Autumn laughed. “Don't ask me! I married a French chef, and he's retired. We're always broke, but we do eat well. D'you want some pineapple upside-down cake?”

“Yes, please!” came a voice from beneath the table.

After stress-eating cake at Autumn's, I went home to Peter and suggested that possibly twenty-thousand-dollar alpacas were not the greatest business idea ever.

“You're always crushing my dreams,” he grumbled. “Dream crusher.”

“Tell you what,” I suggested. “Let's just get a couple of cheap ones. Discount alpacas. Let's see if we even
like
them before you start your camel empire.”

So we started calling local breeders. And that's how we met Gay and Mike, alpaca enthusiasts who are also insane. A former stay-at-home mother and a computer programmer, respectively, these two had retired from their sensible lives to breed alpacas. They purchased show-quality animals, sometimes for tens of thousands of dollars, then sold their babies to neophytes like us.

“Oh, they make wonderful pets,” Gay crooned to me over the phone. And she's right. Alpacas are a perfect livestock for the beginning farmer, because they're very expensive and totally useless. Bred by the ancient Incas for their fleece, they produce no meat, milk, or eggs. Instead, they give off attitude. Lots. And lots. Of attitude.

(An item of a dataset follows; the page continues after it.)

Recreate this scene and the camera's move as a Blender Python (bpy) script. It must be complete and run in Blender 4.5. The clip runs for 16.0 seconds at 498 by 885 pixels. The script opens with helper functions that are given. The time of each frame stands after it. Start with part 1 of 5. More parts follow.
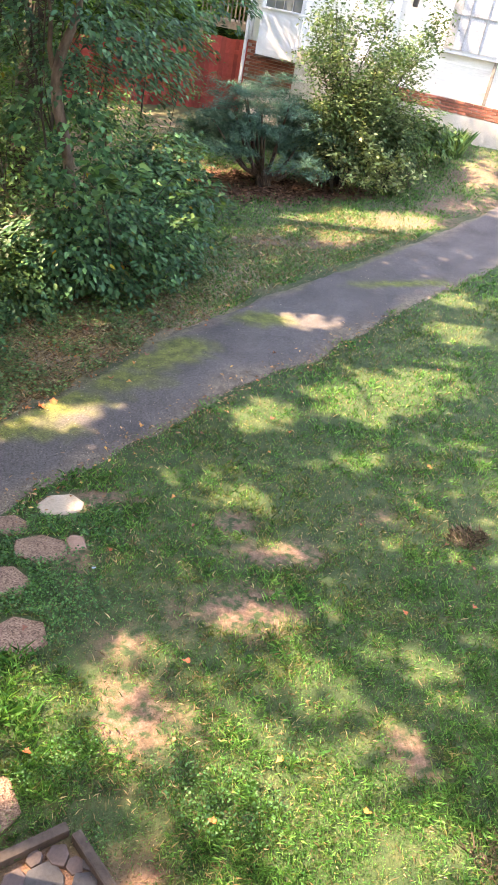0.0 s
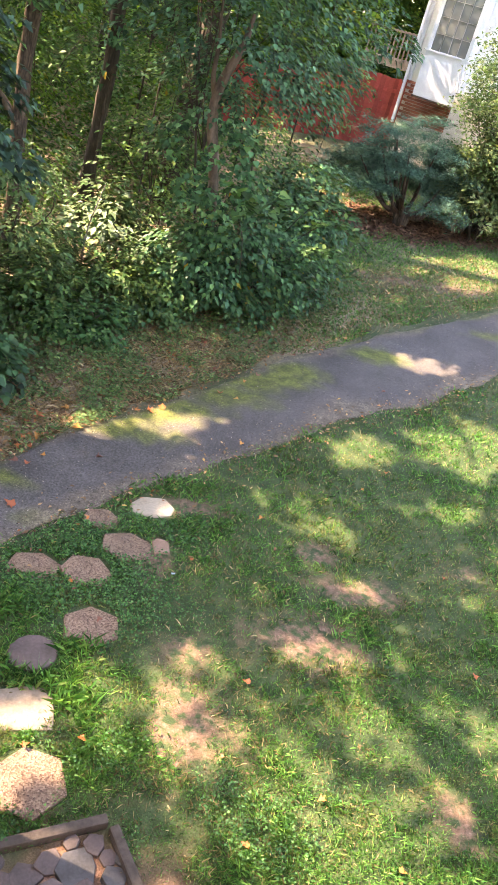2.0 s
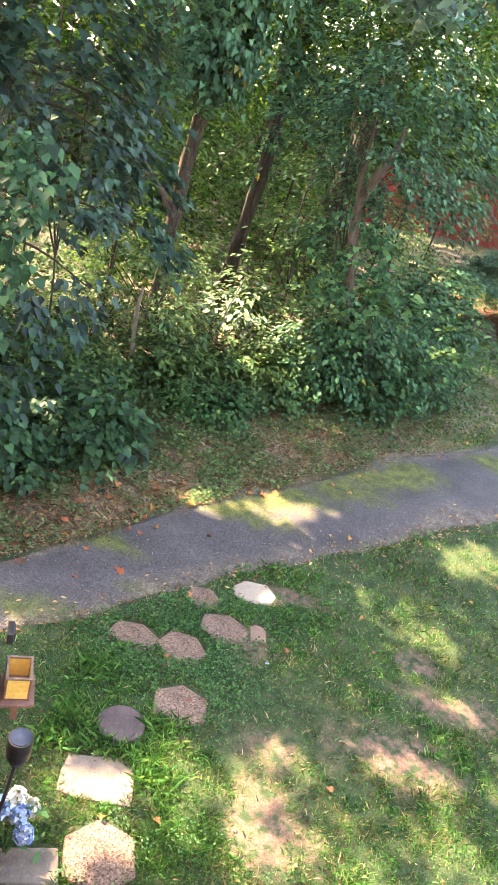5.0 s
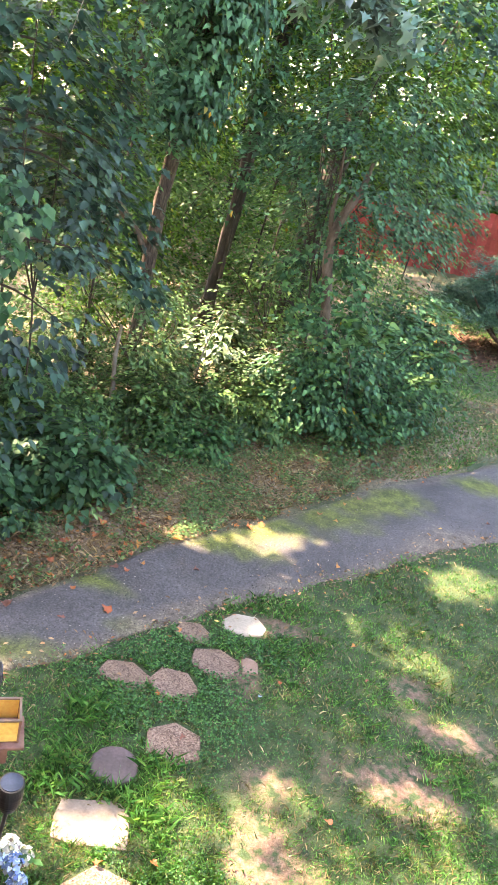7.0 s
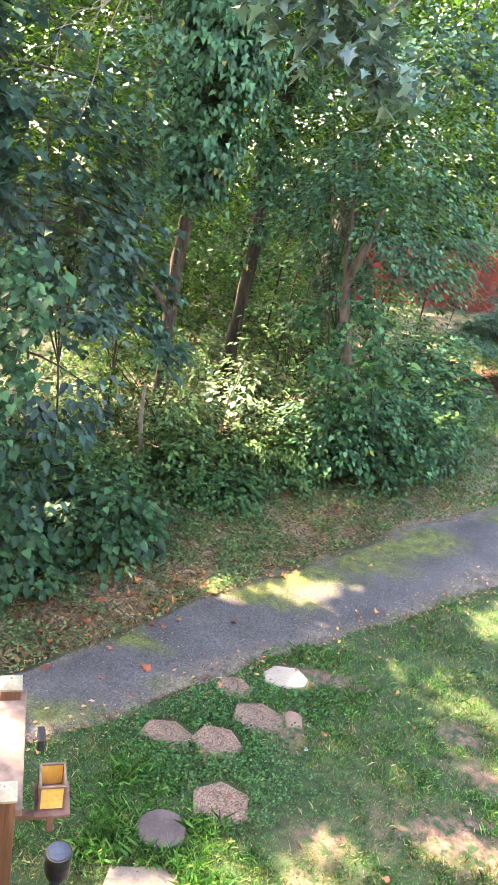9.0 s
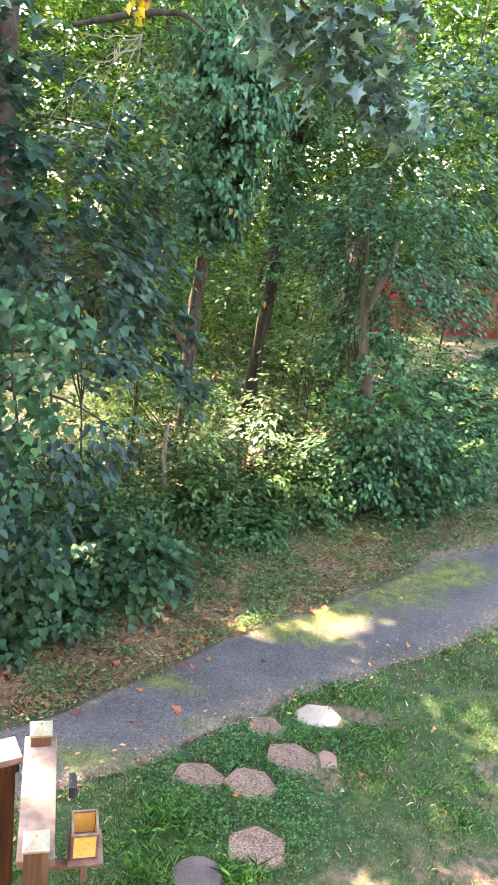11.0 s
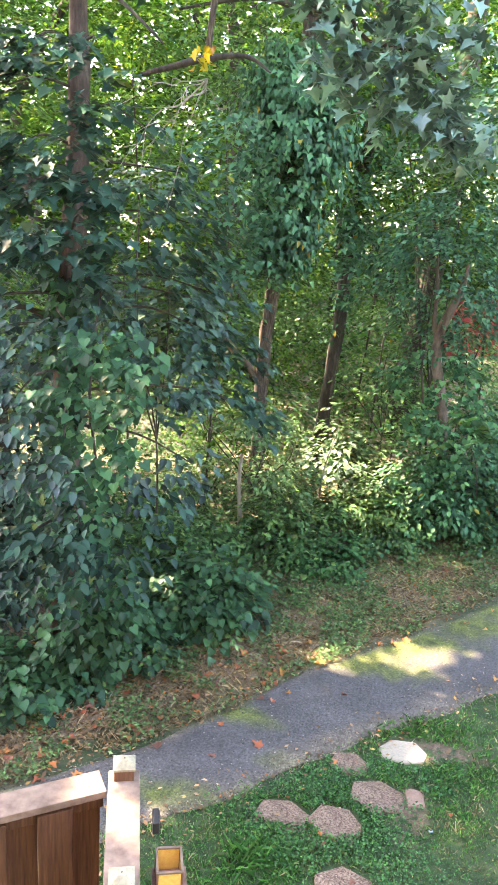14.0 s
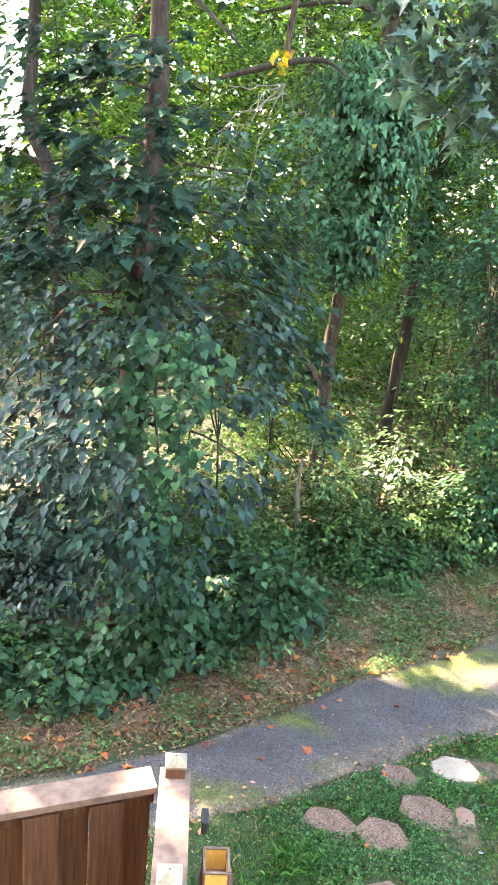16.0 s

But at the time, we didn't know that. I just thought they were crazy cute.

“When can we come round to see them?” I asked. We set a date, and the following weekend, Peter and I found ourselves driving out to a real live alpaca farm. When we parked in the driveway, everything seemed relatively normal. Gay and Mike were a couple in their late sixties, both with white hair and skin tanned gold from their work outside.

“So glad you've come to meet the boys!” Gay greeted us with a wide smile. “Come, come inside.”

Miranda tugged on my hand. “Mama, are those 'pacas?”

I looked where she was pointing, and indeed they were. Dozens of alpacas in every imaginable shade: black ones, brown ones, white ones, and purple ones. Their necks were long and elegant, and they had little puffballs of fleece at the tops of their heads. One of them even had polka dots.